Book Review: Delete - The Virtue of Forgetting in the Digital Age
In the past the storage and recall of information (the act of remembering) was limited. If people wanted to keep a record, it had to be written down (at great expense in the days before printing) or they had to rely on (notoriously error-prone) human memory. As time moved on, more and more could be recorded, but recall in the analogue world remained difficult - the raison d’être of information science. However, with the proliferation of digital recording and the advent of cheap and vast storage, the balance has shifted. In a world deluged with data - including our personal collections of digital photos, email inboxes and the like - it has become easier to record everything than attempt any kind of manual pruning - deleting bad photographs, irrelevant emails, etc. At the same time recall methods have advanced, so that I can (should I want) look up an email I sent more than five years ago or see what a colleague blogged last year.
This shift from people forgetting to machines remembering is the central theme of Viktor Mayer-Schönberger’s book Delete, published by Princeton University Press. And a fascinating, frightening, well-argued and accessible read it is!
The work opens with the now familiar horror stories of digital remembering - a newly qualified teacher failing to get a job on account of the picture of her on a social networking site, the psychotherapist refused entry to the USA because of a (presumably open access) journal article, published several years before, in which he mentions having taken LSD in the 1960s. Examples of how society is now able to discover (to remember) facts about your life that you have forgotten yourself. This opening chapter neatly sets the scene and highlights just how much Mayer-Schönberger has read around the problem of ‘perfect memory’.
In the next two chapters, the reader is taken on a ride through the psychology, sociology and history of forgetting and humankind’s battle against it. They culminate in the rise of the technologies that now leave us with a society capable of seemingly perfect memory (though not everything is remembered digitally and we’d do well to remember that!) while individuals are now capable of looking up their past in ways hitherto unimagined. Though the author’s arguments are compelling, they are on occasion overstated or based on false premise - is it really all that easy to mine the vast data resources we have at our command yet? However, the book does get the reader thinking and the author himself states that part of his reason for writing it was to stimulate debate.
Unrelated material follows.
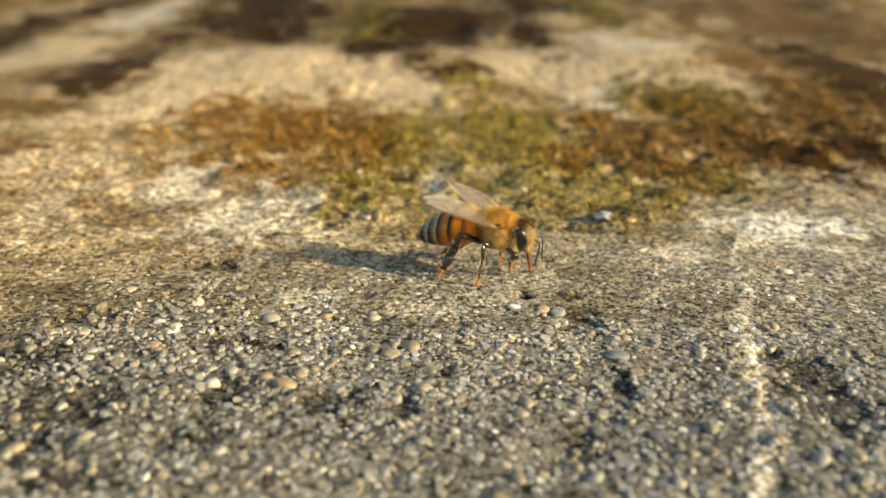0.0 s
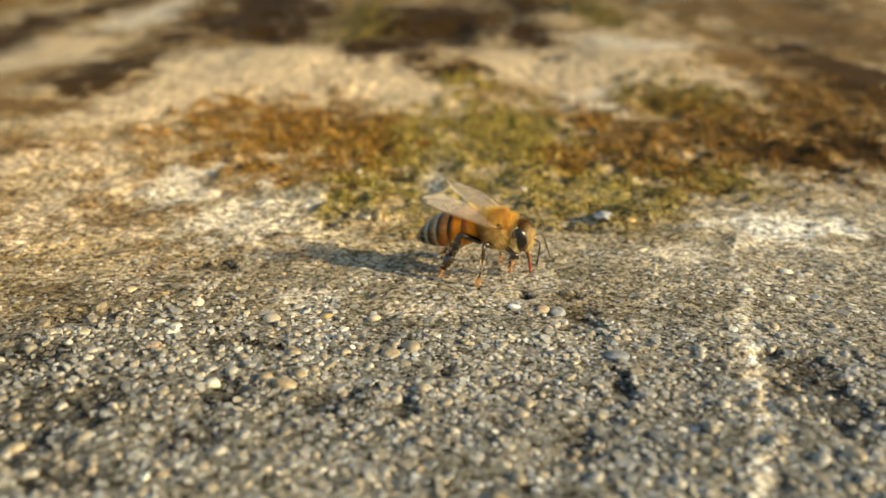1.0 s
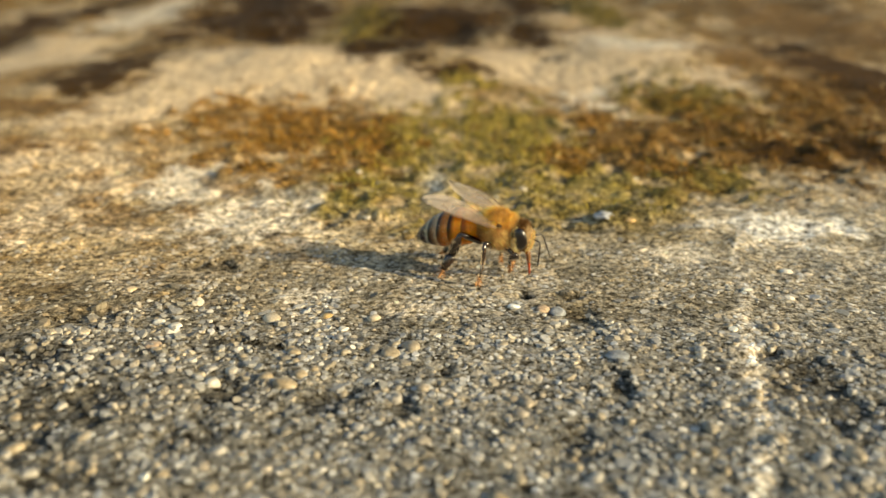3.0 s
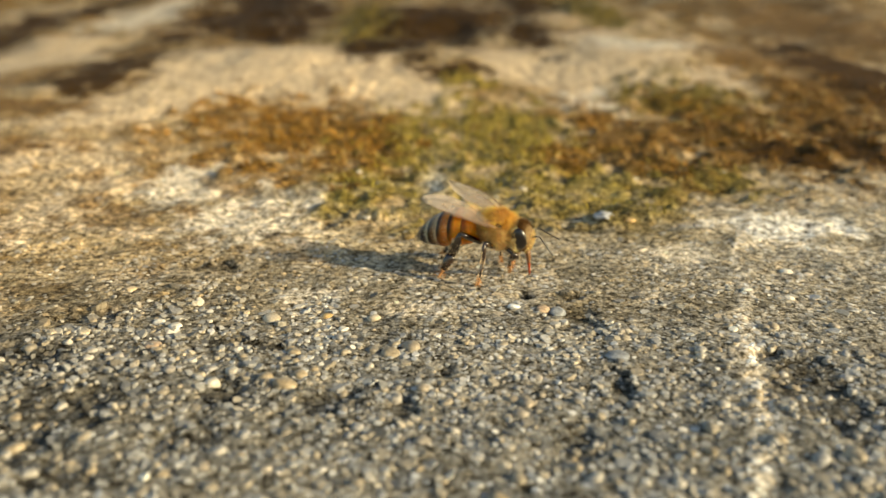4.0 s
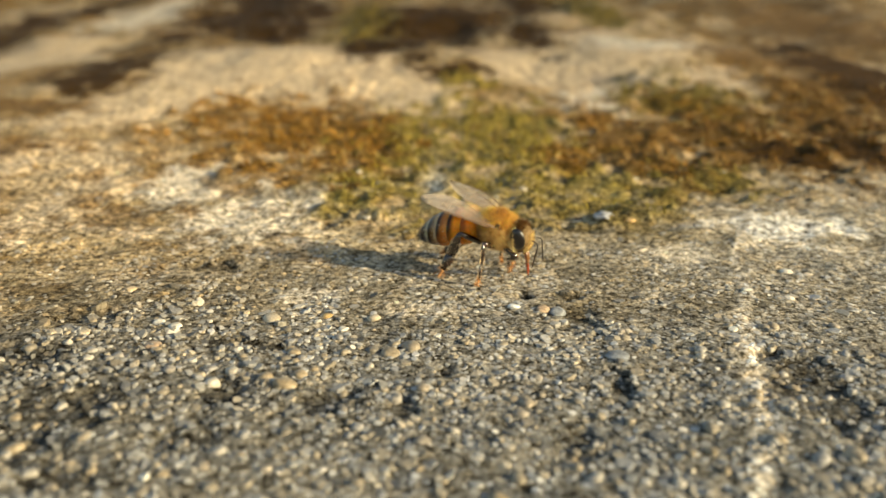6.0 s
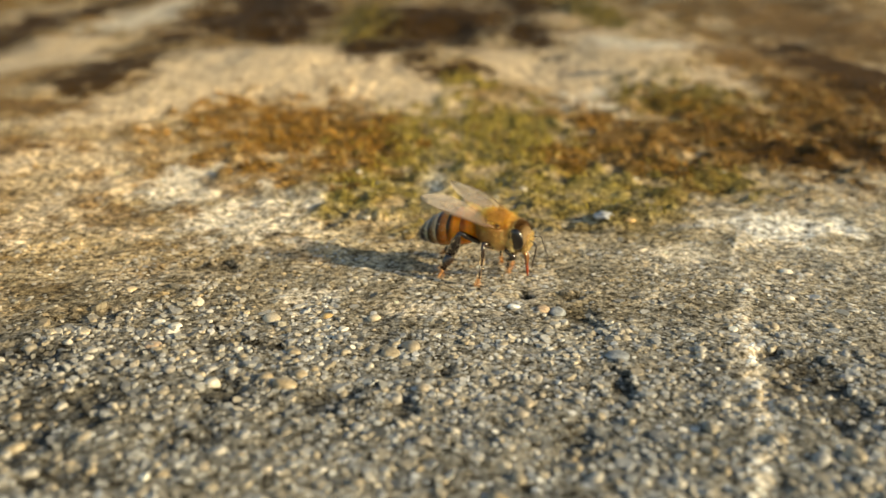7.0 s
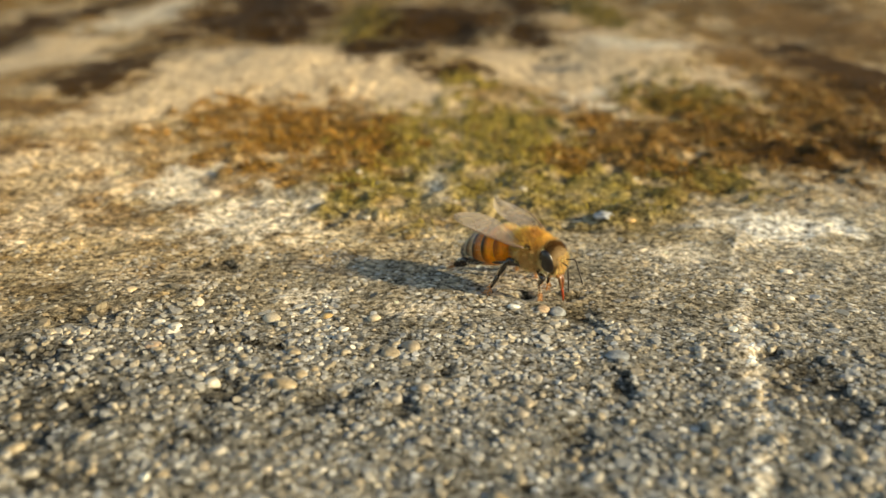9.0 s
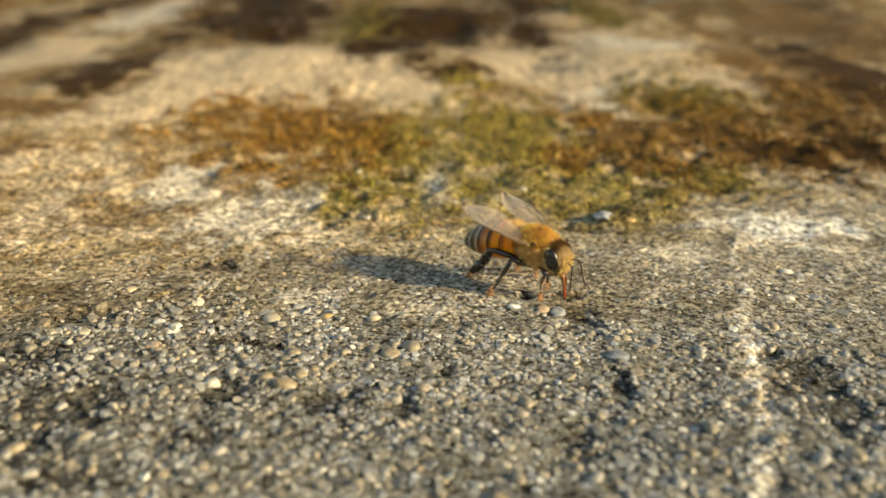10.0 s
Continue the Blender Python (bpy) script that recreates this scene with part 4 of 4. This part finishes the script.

Chapter IV, Of Power and Time - Consequences of the Demise of Forgetting, is probably my favourite - perhaps because I love a good tale of doom! It examines the consequences of total recall and boils the issue down to two fundamentals. Firstly there is the loss of power, as information about us is duplicated and reused (often out of context) with or without our permission; and secondly the negation of time. Among the issues are two terrifying possibilities: that perfect memory threatens reason, abstract thought and the ability to make decisions in the present, and; that the reasons for retaining data now may seem sensible, but what if (as with the chilling example given) it should fall into the wrong hands in the future?
Having clearly and concisely built a picture of the problem, from the early days of human history to the present, Mayer-Schönberger then turns to some potential solutions. Chapter V outlines six potential responses, drawing on information privacy issues as well as other areas. Curious here is the way he suggests one response would be for information sources (us) to use digital rights management techniques to ensure our data are safe, effectively turning the tables on the music industry or search engines. It is an interesting idea, though one the author later dismisses.
The final chapter before his conclusions, entitled Reintroducing Forgetting, goes on to give Mayer-Schönberger’s own solution to the problem - data with a shelf life. That is to say, every piece of information - from files on your hard drive, through your emails and even your search terms and online purchase history - is given an ‘expiration date’ (by the end of this chapter, try not to scream at the number of times those two words appear!).
It is here that I find my only real criticism of the book. Up to this point we’ve been taken in, we are willing to overlook the odd overstatement (information retrieval is easy for example, or that you really would forget a falling out you had with an old acquaintance only to rediscover the event in an email long forgotten). However, Mayer-Schönberger’s suggested response leaves a lot to be desired. Perhaps this is deliberate on his part, perhaps you will disagree with me, but it seems this chapter is not as well researched or carefully considered as the rest of the book. It seems unlikely that an end-user would specify a data expiry date - no matter how simple the interface - and the solution would not be as easy to implement as is suggested. The example of a camera that reads its subjects’ data wirelessly and adds an expiry date to the photo feels entirely unworkable!
But do not let these final thoughts put you off this book! On the contrary, I hope they provoke you to go and read it for yourself, because Delete is a fascinating read and one I would recommend to every information scientist I know. Viktor Mayer-Schönberger is right: there never has been a more pressing need to question total recall.